Cultura arroxeada

10:48

Um destes dias tive a ocasião de descobrir, por uma sábia voz que se elevou na parca assembleia, que a escolha da cor da casa é requisito inequívoco para avaliar o nível cultural. A iluminada pessoa defendeu, acerrimamente, que o gosto não pode determinar o uso das cores de arco-íris para pintar o exterior dos imóveis onde se habita.

E voltou a insistir, apontando que pintar a casa daquela cor garrida só demonstrava falta de cultura. Pois é, um conceito tão lato fora ali imediatamente redefinido. Com tal intervenção, o meu léxico saiu mais enriquecido.

Preservando e valorizando tão elogioso comentário na memória dos restantes, legitimam-se os olhares restritivos, o estreitar da intolerância, o estertor do respeito pela liberdade individual. É assim que pintamos a cor o mundo dos pseudo-intelectuais, cujo nível de cultura é tão elevado que não me permite chegar a aforismos tão acertados quanto desconexos da realidade.

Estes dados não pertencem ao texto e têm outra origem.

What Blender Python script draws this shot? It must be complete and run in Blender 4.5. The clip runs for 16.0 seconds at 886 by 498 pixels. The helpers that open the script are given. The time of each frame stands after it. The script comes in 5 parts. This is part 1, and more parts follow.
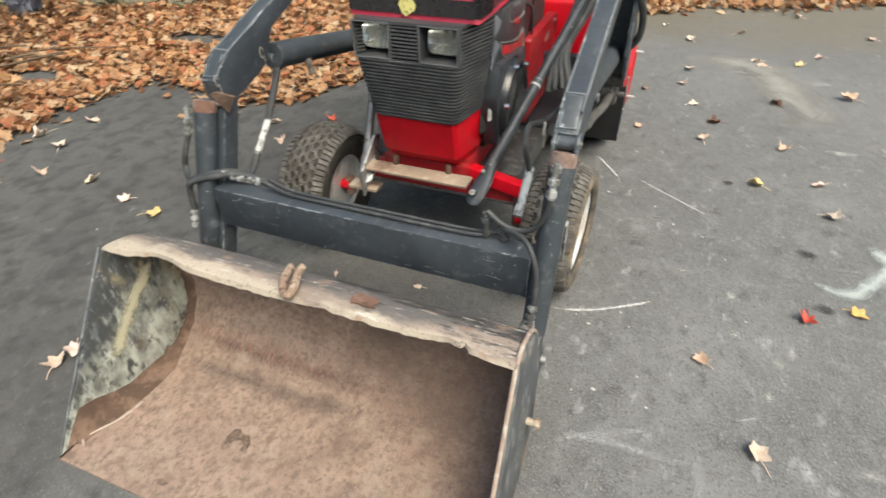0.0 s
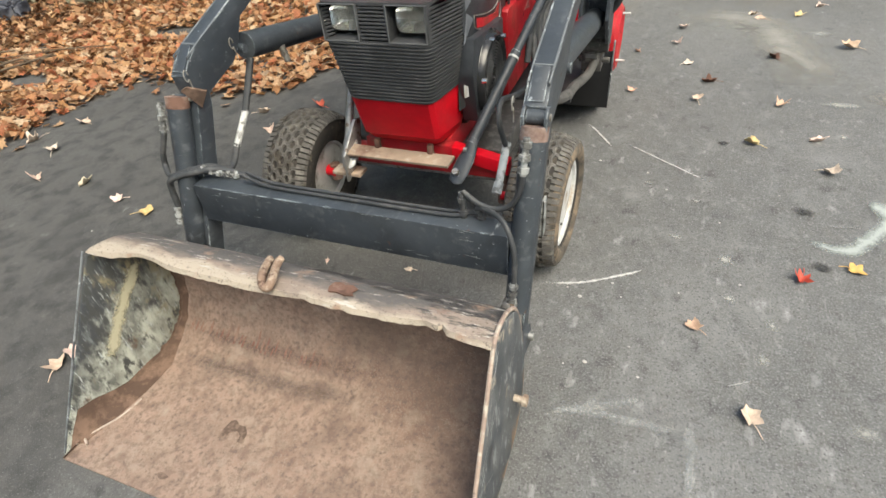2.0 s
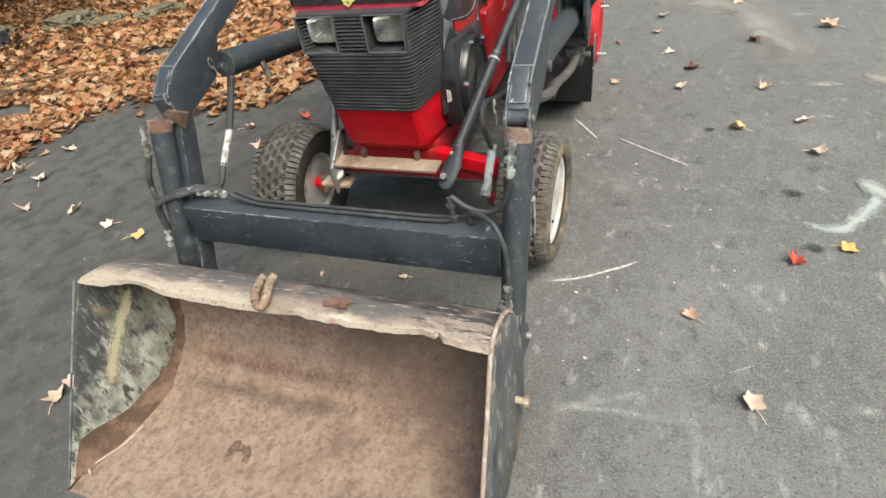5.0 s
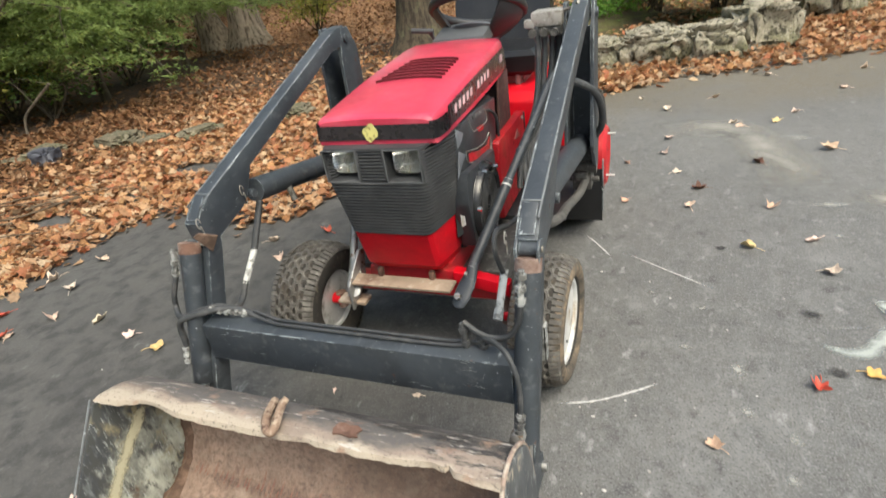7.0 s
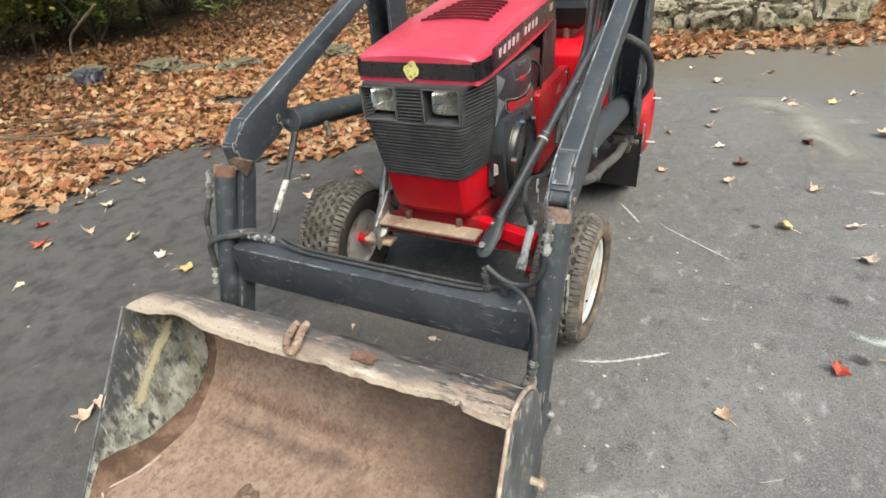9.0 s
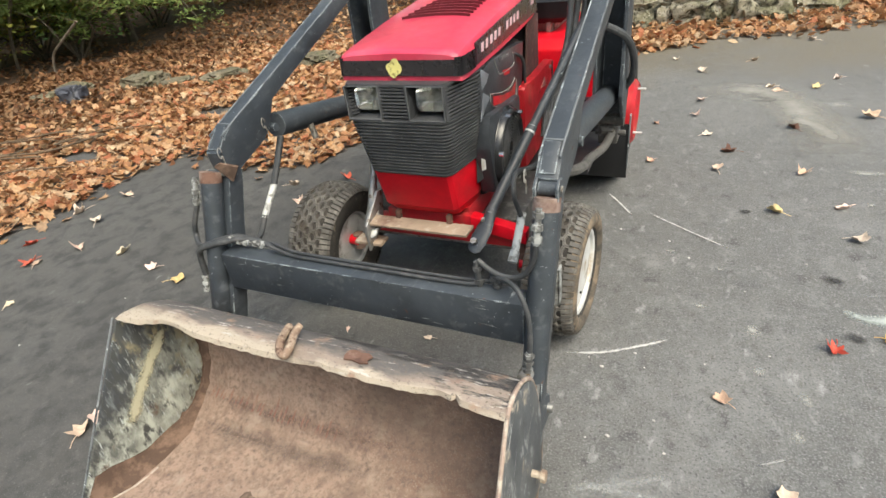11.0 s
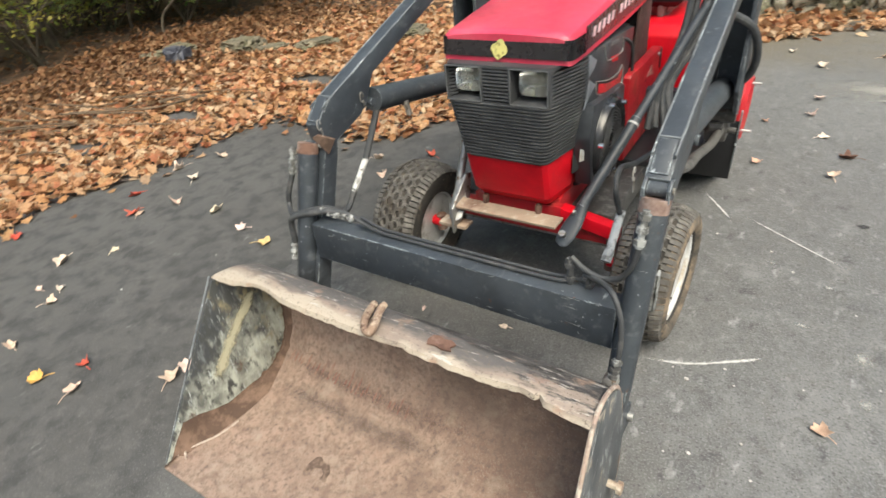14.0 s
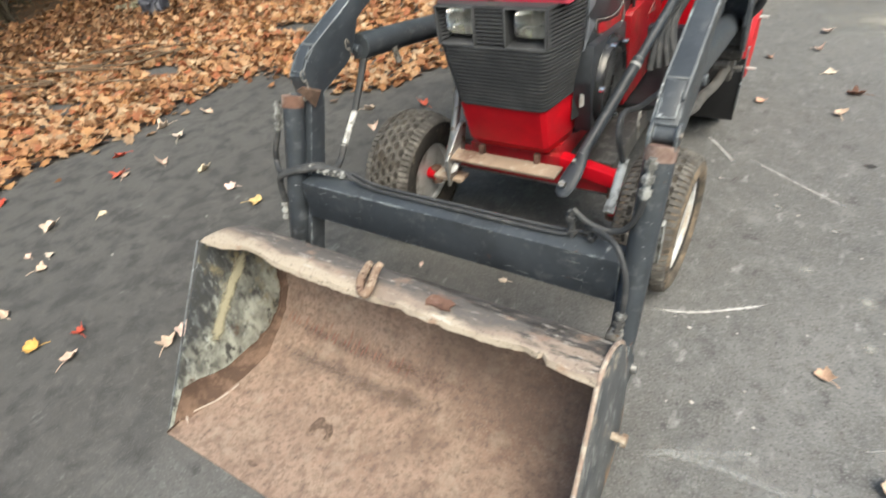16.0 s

Talvez tenha que se criar a figura de consultor paisagista para melhorar os horizontes e para que num destes amanhãs, se quiser pintar a minha casa, ficar a conhecer a cor que vai reflectir o meu grau intelectual para o mundo exterior.

Fico triste quando percebo que o mais importante é ter um pincel encostado entre os dedos e simular rabiscos toscos como uma interpretação cultural de arte abstracta. Por isso, suplico que nos meus anos me ofereçam uma borracha do tamanho da minha mão para borratar certas pinturas que vejo por aí na paisagem humana.